CD Review: Jack Spann – Beautiful Man From Mars – by Christian Lamitschka for Country Music News International Magazine & Radio Show

CD Review: Jack Spann – Beautiful Man From Mars – by Christian Lamitschka for Country Music News International Magazine & Radio Show

 

1. Beautiful Man From Mars

2. Time

3. Read

4. She Makes Pornography On The Weekend

5. Songman

6. Fear or Loyalty

7. Deep Inside

8. I’m a bird

9. Snooty Acres

10. Mars In Twilight

11. Just Another Version Of You

12. Jack Around

13. Man From Mars

 

Jack Spann (actually Jon Rosen) started his
music career like many young artists, a college student by day play in local
bars in St. Louis by night.

He joined the local band “Vitamin
A” before he dared the big leap to New York, where in addition to his work
as a studio musician and doing live performances, he had some theater fame with
the show “War Horse” at the Lincoln Center Theater and the “Hank
Williams Story” in the Little Schubert Theater.

The versatile pianist and multi-instrumentalist
released his first solo album “Time, Time, Time, Time, Time” last year; the
follow-up work from 2017 is entitled “Beautiful Man From Mars”.

The artist himself describes his first work
as “emotional, passionate, grounded and sometimes gloomy”. The new
album also has an emotional and sometimes slightly dark mood.
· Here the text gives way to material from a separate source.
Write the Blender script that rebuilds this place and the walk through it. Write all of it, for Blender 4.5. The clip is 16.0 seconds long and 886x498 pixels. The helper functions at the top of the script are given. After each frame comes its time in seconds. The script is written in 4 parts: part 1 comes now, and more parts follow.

With the title
“The Beautiful Man From Mars” spontaneous associations with David Bowie’s song
“Life On Mars” come up and this connection is not entirely absurd, because
Sparr got to know Bowie’s producer Tony Visconti during his 16 years in New
York where he recorded on demos for David’s last album.

Titles such as “She Makes Pornography on
the Weekend”, which has a double life theme, or “Fear Or Loyalty” about the
well-known “hamster wheel” in which most of us are found are certainly not easy
fare.  Other pieces such as “Songman” or
“I’m A Bird” spread a cheerful, lively mood. “Snooty Acres” sounds like a
musical from a bygone era and musically stands out from the rest, just as one
is set back in time with the swinging “Just Another Version Of You”.

The last purely instrumental track “Man
From Mars” takes up the melody of the opening piece again and rounds off the
album.

Jack Spann is a perfectionist who often
works hours and hours on song elements before they correspond to his ideas and
convey the emotionality he wants.  The
album sounds perfectly arranged and produced, but very few tracks are likely to
be compatible with mass tastes, other than “Deep Inside”.

Walking away from the mainstream, Jack
Spann will find it difficult to break out of an artistic niche existence.